Quote, without change, all of the lines that follow.

>>>>>

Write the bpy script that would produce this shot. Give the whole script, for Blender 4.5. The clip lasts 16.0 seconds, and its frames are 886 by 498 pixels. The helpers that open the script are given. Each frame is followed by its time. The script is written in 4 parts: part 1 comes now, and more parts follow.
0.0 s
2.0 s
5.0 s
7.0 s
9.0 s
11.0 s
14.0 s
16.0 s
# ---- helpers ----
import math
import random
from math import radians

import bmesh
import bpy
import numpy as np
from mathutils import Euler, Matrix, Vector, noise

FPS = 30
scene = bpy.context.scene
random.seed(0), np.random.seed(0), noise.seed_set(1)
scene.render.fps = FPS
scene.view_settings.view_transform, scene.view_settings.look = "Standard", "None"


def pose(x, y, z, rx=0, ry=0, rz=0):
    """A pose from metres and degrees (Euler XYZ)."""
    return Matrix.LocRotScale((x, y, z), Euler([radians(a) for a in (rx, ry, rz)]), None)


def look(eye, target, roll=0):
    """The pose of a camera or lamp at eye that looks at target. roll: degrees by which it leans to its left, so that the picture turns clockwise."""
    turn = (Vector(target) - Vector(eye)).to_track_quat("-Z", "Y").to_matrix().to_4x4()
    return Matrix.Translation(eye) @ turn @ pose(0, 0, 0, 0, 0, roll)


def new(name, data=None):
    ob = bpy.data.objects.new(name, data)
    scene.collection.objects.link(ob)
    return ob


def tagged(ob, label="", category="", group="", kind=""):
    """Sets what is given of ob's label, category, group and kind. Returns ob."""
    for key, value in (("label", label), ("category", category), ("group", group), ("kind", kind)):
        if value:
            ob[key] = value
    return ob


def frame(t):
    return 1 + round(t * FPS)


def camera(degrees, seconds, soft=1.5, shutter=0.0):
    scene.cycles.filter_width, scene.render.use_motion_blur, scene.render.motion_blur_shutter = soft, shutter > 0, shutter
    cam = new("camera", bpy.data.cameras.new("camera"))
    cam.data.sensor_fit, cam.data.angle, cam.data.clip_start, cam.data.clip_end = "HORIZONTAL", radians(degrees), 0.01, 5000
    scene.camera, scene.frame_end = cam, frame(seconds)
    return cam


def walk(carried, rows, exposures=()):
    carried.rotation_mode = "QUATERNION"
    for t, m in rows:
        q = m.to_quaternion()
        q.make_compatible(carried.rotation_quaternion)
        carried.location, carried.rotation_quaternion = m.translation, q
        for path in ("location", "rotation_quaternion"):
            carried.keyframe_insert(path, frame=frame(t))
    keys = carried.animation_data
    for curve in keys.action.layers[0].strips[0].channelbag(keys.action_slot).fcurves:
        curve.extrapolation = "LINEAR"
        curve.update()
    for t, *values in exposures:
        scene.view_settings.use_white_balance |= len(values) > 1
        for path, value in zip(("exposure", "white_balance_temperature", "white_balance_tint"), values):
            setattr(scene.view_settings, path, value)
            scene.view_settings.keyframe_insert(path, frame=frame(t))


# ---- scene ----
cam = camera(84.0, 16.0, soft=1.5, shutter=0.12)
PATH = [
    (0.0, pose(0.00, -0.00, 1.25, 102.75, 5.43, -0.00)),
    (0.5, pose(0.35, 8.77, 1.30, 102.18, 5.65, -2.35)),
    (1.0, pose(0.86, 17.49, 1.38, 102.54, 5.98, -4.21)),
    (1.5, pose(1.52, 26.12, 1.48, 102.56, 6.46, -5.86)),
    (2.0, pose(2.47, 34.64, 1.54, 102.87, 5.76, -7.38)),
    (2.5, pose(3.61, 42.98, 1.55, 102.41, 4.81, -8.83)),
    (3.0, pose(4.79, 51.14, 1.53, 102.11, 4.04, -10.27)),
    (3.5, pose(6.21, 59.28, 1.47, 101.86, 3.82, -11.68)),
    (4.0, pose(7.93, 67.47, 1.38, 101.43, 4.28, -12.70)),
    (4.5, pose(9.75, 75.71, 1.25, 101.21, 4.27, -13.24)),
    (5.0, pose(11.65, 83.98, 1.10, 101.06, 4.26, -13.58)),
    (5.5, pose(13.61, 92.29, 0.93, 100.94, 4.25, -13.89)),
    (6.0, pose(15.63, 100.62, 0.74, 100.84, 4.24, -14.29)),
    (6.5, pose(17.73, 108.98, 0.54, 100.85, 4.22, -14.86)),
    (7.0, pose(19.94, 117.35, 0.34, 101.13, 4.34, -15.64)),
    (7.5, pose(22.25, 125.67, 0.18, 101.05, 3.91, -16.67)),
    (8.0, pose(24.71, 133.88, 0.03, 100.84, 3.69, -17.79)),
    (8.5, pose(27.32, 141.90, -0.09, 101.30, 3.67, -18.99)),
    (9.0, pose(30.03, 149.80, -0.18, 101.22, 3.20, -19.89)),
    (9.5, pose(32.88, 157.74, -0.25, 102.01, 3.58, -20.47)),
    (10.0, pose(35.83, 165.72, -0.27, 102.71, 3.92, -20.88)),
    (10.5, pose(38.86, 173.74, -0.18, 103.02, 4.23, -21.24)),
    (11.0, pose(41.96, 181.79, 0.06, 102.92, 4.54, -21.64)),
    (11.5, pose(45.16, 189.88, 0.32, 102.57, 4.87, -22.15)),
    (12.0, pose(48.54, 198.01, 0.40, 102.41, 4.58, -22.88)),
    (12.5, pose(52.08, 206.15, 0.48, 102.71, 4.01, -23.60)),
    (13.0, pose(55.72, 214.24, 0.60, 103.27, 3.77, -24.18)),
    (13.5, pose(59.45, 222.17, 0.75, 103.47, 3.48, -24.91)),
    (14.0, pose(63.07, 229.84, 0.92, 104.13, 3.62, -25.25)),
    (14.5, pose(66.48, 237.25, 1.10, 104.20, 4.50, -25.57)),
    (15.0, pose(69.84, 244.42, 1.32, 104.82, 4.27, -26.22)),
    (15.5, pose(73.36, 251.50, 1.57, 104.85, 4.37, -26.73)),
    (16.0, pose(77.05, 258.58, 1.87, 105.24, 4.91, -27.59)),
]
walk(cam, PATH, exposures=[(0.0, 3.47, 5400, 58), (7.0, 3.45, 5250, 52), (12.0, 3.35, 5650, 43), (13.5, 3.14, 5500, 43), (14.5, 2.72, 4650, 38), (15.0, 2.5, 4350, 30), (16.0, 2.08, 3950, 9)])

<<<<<

--- Complete output ---
Write the bpy script that would produce this shot. Give the whole script, for Blender 4.5. The clip lasts 16.0 seconds, and its frames are 886 by 498 pixels. The helpers that open the script are given. Each frame is followed by its time. The script is written in 4 parts: part 1 comes now, and more parts follow.
0.0 s
2.0 s
5.0 s
7.0 s
9.0 s
11.0 s
14.0 s
16.0 s
# ---- helpers ----
import math
import random
from math import radians

import bmesh
import bpy
import numpy as np
from mathutils import Euler, Matrix, Vector, noise

FPS = 30
scene = bpy.context.scene
random.seed(0), np.random.seed(0), noise.seed_set(1)
scene.render.fps = FPS
scene.view_settings.view_transform, scene.view_settings.look = "Standard", "None"


def pose(x, y, z, rx=0, ry=0, rz=0):
    """A pose from metres and degrees (Euler XYZ)."""
    return Matrix.LocRotScale((x, y, z), Euler([radians(a) for a in (rx, ry, rz)]), None)


def look(eye, target, roll=0):
    """The pose of a camera or lamp at eye that looks at target. roll: degrees by which it leans to its left, so that the picture turns clockwise."""
    turn = (Vector(target) - Vector(eye)).to_track_quat("-Z", "Y").to_matrix().to_4x4()
    return Matrix.Translation(eye) @ turn @ pose(0, 0, 0, 0, 0, roll)


def new(name, data=None):
    ob = bpy.data.objects.new(name, data)
    scene.collection.objects.link(ob)
    return ob


def tagged(ob, label="", category="", group="", kind=""):
    """Sets what is given of ob's label, category, group and kind. Returns ob."""
    for key, value in (("label", label), ("category", category), ("group", group), ("kind", kind)):
        if value:
            ob[key] = value
    return ob


def frame(t):
    return 1 + round(t * FPS)


def camera(degrees, seconds, soft=1.5, shutter=0.0):
    scene.cycles.filter_width, scene.render.use_motion_blur, scene.render.motion_blur_shutter = soft, shutter > 0, shutter
    cam = new("camera", bpy.data.cameras.new("camera"))
    cam.data.sensor_fit, cam.data.angle, cam.data.clip_start, cam.data.clip_end = "HORIZONTAL", radians(degrees), 0.01, 5000
    scene.camera, scene.frame_end = cam, frame(seconds)
    return cam


def walk(carried, rows, exposures=()):
    carried.rotation_mode = "QUATERNION"
    for t, m in rows:
        q = m.to_quaternion()
        q.make_compatible(carried.rotation_quaternion)
        carried.location, carried.rotation_quaternion = m.translation, q
        for path in ("location", "rotation_quaternion"):
            carried.keyframe_insert(path, frame=frame(t))
    keys = carried.animation_data
    for curve in keys.action.layers[0].strips[0].channelbag(keys.action_slot).fcurves:
        curve.extrapolation = "LINEAR"
        curve.update()
    for t, *values in exposures:
        scene.view_settings.use_white_balance |= len(values) > 1
        for path, value in zip(("exposure", "white_balance_temperature", "white_balance_tint"), values):
            setattr(scene.view_settings, path, value)
            scene.view_settings.keyframe_insert(path, frame=frame(t))


# ---- scene ----
cam = camera(84.0, 16.0, soft=1.5, shutter=0.12)
PATH = [
    (0.0, pose(0.00, -0.00, 1.25, 102.75, 5.43, -0.00)),
    (0.5, pose(0.35, 8.77, 1.30, 102.18, 5.65, -2.35)),
    (1.0, pose(0.86, 17.49, 1.38, 102.54, 5.98, -4.21)),
    (1.5, pose(1.52, 26.12, 1.48, 102.56, 6.46, -5.86)),
    (2.0, pose(2.47, 34.64, 1.54, 102.87, 5.76, -7.38)),
    (2.5, pose(3.61, 42.98, 1.55, 102.41, 4.81, -8.83)),
    (3.0, pose(4.79, 51.14, 1.53, 102.11, 4.04, -10.27)),
    (3.5, pose(6.21, 59.28, 1.47, 101.86, 3.82, -11.68)),
    (4.0, pose(7.93, 67.47, 1.38, 101.43, 4.28, -12.70)),
    (4.5, pose(9.75, 75.71, 1.25, 101.21, 4.27, -13.24)),
    (5.0, pose(11.65, 83.98, 1.10, 101.06, 4.26, -13.58)),
    (5.5, pose(13.61, 92.29, 0.93, 100.94, 4.25, -13.89)),
    (6.0, pose(15.63, 100.62, 0.74, 100.84, 4.24, -14.29)),
    (6.5, pose(17.73, 108.98, 0.54, 100.85, 4.22, -14.86)),
    (7.0, pose(19.94, 117.35, 0.34, 101.13, 4.34, -15.64)),
    (7.5, pose(22.25, 125.67, 0.18, 101.05, 3.91, -16.67)),
    (8.0, pose(24.71, 133.88, 0.03, 100.84, 3.69, -17.79)),
    (8.5, pose(27.32, 141.90, -0.09, 101.30, 3.67, -18.99)),
    (9.0, pose(30.03, 149.80, -0.18, 101.22, 3.20, -19.89)),
    (9.5, pose(32.88, 157.74, -0.25, 102.01, 3.58, -20.47)),
    (10.0, pose(35.83, 165.72, -0.27, 102.71, 3.92, -20.88)),
    (10.5, pose(38.86, 173.74, -0.18, 103.02, 4.23, -21.24)),
    (11.0, pose(41.96, 181.79, 0.06, 102.92, 4.54, -21.64)),
    (11.5, pose(45.16, 189.88, 0.32, 102.57, 4.87, -22.15)),
    (12.0, pose(48.54, 198.01, 0.40, 102.41, 4.58, -22.88)),
    (12.5, pose(52.08, 206.15, 0.48, 102.71, 4.01, -23.60)),
    (13.0, pose(55.72, 214.24, 0.60, 103.27, 3.77, -24.18)),
    (13.5, pose(59.45, 222.17, 0.75, 103.47, 3.48, -24.91)),
    (14.0, pose(63.07, 229.84, 0.92, 104.13, 3.62, -25.25)),
    (14.5, pose(66.48, 237.25, 1.10, 104.20, 4.50, -25.57)),
    (15.0, pose(69.84, 244.42, 1.32, 104.82, 4.27, -26.22)),
    (15.5, pose(73.36, 251.50, 1.57, 104.85, 4.37, -26.73)),
    (16.0, pose(77.05, 258.58, 1.87, 105.24, 4.91, -27.59)),
]
walk(cam, PATH, exposures=[(0.0, 3.47, 5400, 58), (7.0, 3.45, 5250, 52), (12.0, 3.35, 5650, 43), (13.5, 3.14, 5500, 43), (14.5, 2.72, 4650, 38), (15.0, 2.5, 4350, 30), (16.0, 2.08, 3950, 9)])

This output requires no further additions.